Props can be very useful during meetings, as they help attendees stay engaged. The anticipation of receiving the prop next can keep everyone on their toes. It’s easy to drift off when you know your turn isn’t for another 10 minutes. This strategy encourages focus while making things fun.
3. Incorporate an icebreaker.
Most stand-ups happen daily. However, if your team conducts them less often, it may be helpful to use an icebreaker to loosen everyone up.
It can be a joke, riddle, question, or GIF. On HubSpot’s blog team, we have a rotating team member ask a question to start the meeting off. Past questions have ranged from, “What is your dream vacation?” to “What would be the name of your memoir in six words?”
It starts every meeting off on a lighthearted note before getting to the nitty-gritty work details.

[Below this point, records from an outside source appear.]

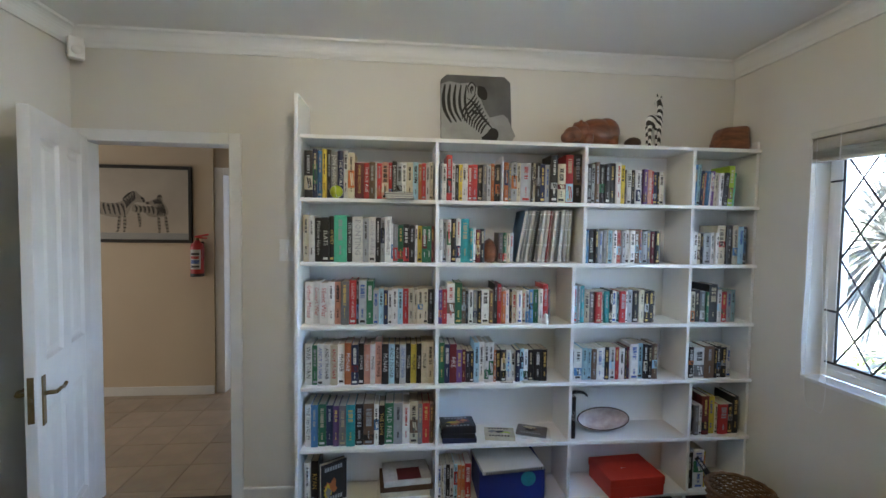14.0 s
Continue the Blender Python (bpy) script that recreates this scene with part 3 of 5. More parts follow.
def flat_book(w, d, h, cover, at, rz, label, group=""):
    g = thing("book", label, "book", at, rz, group)
    bm = bmesh.new()
    box(bm, -w / 2, -d / 2, 0, w / 2, d / 2, 0.003, 0.0006, 1)
    box(bm, -w / 2, -d / 2, h - 0.003, w / 2, d / 2, h, 0.0006, 1)
    box(bm, -w / 2, -d / 2, 0.003, w / 2, -d / 2 + 0.003, h - 0.003)
    part("cover", bm, cover, g)
    bm = bmesh.new()
    box(bm, -w / 2 + 0.004, -d / 2 + 0.0035, 0.0031, w / 2 - 0.004, d / 2 - 0.004, h - 0.0031)
    part("page_block", bm, M_PAPER, g)
    return g


flat_book(0.285, 0.235, 0.022, M_CREAM, (-2.700, 2.082, DKZ), 2, "thick cream paperback at the bottom of the stack")
flat_book(0.275, 0.225, 0.020, M_PURPLE, (-2.698, 2.080, DKZ + 0.0222), -1, "purple hardback book in the stack under the monitor")
top_book = flat_book(0.280, 0.222, 0.022, M_MAUVE, (-2.702, 2.082, DKZ + 0.0424), 1, "pale mauve paperback on top of the stack")
bm = bmesh.new()
lathe(bm, [(0, 0.0004), (0.02, 0.0004), (0.02, 0)], 24, Matrix.Translation((0.075, 0.05, 0.0221)) @ Matrix.Diagonal((1.1, 0.75, 1, 1)))
part("sticker", bm, M_BLACK, top_book, "dark oval sticker")

MZ = 0.8345
mon = thing("monitor", "wide black flat-screen monitor on a curved stand", "monitor", (-2.745, 2.063, MZ))
bm = bmesh.new()
box(bm, -0.30, -0.012, 0.10, 0.30, 0.010, 0.445, 0.004, 2)
part("housing", bm, M_GLOSSY, mon, "glossy black back shell")
bm = bmesh.new()
pts = [(-0.27, 0.105), (0.27, 0.105), (0.25, 0.215), (0.0, 0.235), (-0.25, 0.215)]
lo = [bm.verts.new((x, -0.0121, z)) for x, z in pts]
hi = [bm.verts.new((x * 0.93, -0.045, 0.105 + (z - 0.105) * 0.82 + 0.008)) for x, z in pts]
for k in range(5):
    bm.faces.new((lo[k], lo[(k + 1) % 5], hi[(k + 1) % 5], hi[k]))
bm.faces.new(hi)
bmesh.ops.recalc_face_normals(bm, faces=bm.faces)
bmesh.ops.bevel(bm, geom=list(bm.edges), offset=0.006, segments=2, affect="EDGES", profile=0.5)
part("rear_bulge", bm, M_GLOSSY, mon, "black lower rear housing")
bm = bmesh.new()
box(bm, -0.288, 0.0105, 0.122, 0.288, 0.0115, 0.433)
part("screen", bm, M_SCREEN, mon, "dark switched-off screen")
bm = bmesh.new()
side = [(-0.030, 0.165), (-0.062, 0.160), (-0.122, 0.012), (-0.122, 0.0), (-0.082, 0.0), (-0.036, 0.115)]
ends = [[bm.verts.new((x, y, z)) for y, z in side] for x in (-0.055, 0.020)]
for k in range(6):
    bm.faces.new((ends[0][k], ends[0][(k + 1) % 6], ends[1][(k + 1) % 6], ends[1][k]))
bm.faces.new(ends[0][::-1])
bm.faces.new(ends[1])
bmesh.ops.recalc_face_normals(bm, faces=bm.faces)
bmesh.ops.bevel(bm, geom=list(bm.edges), offset=0.004, segments=2, affect="EDGES", profile=0.5)
box(bm, -0.055, -0.04, 0.115, 0.015, -0.012, 0.175, 0.006, 2)
part("neck", bm, M_BLACK, mon)
bm = bmesh.new()
ring = []
for k in range(25):
    a = radians(-118 + 236 * k / 24) - math.pi / 2
    w = 0.030 - 0.014 * abs(k / 12 - 1)
    ring.append([bm.verts.new((math.cos(a) * r * 1.1 + 0.0, math.sin(a) * r - 0.012, z)) for r, z in ((0.105 - w, 0.0), (0.105 - w, 0.009), (0.105 + w * 0.6, 0.012), (0.105 + w * 0.6, 0.0))])
for u, v in zip(ring, ring[1:]):
    for k in range(4):
        bm.faces.new((u[k], v[k], v[(k + 1) % 4], u[(k + 1) % 4]))
bm.faces.new(ring[0])
bm.faces.new(ring[-1][::-1])
bmesh.ops.recalc_face_normals(bm, faces=bm.faces)
part("stand_base", bm, mat("silver_plastic", (0.78, 0.78, 0.79), 0.3, metal=0.1, vary=0.05), mon, "silver crescent stand", True)

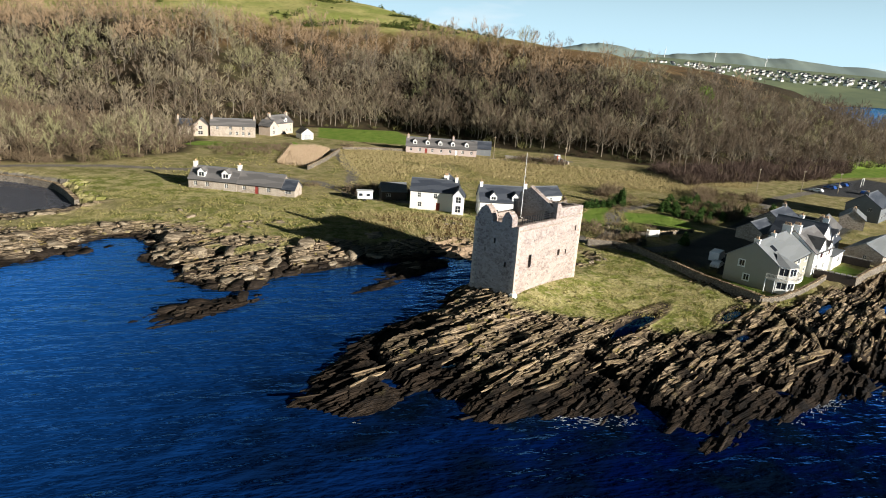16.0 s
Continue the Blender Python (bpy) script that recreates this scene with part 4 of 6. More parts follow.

4. Use a messaging system for asynchronous stand-ups.
To set it up, build a bot or purchase an external bot tool (like GeekBot) that allows you to:
- Send daily prompts to your team based on their working hours.
- Collect their answers and send them to the team channel.
What’s great about this approach is that it keeps everyone on the same page while working within their schedules. The automation is also a huge time saver and streamlines the process.
Text-based stand-ups also help everyone stay on task. Face-to-face meetings, whether in person or virtual, can easily stray off-topic and be huge time wasters. By limiting the number of questions members get, it helps stick to the point and get the key information needed for the stand-up.
On that same note, they prevent side discussions that can steer the conversation off track. Team members can direct message each other or start a thread that won’t disrupt the flow of information.
Following the stand-up format may not remove the need for longer meetings. However, it can improve communication between your teams and keep everyone aligned on the goals of your projects.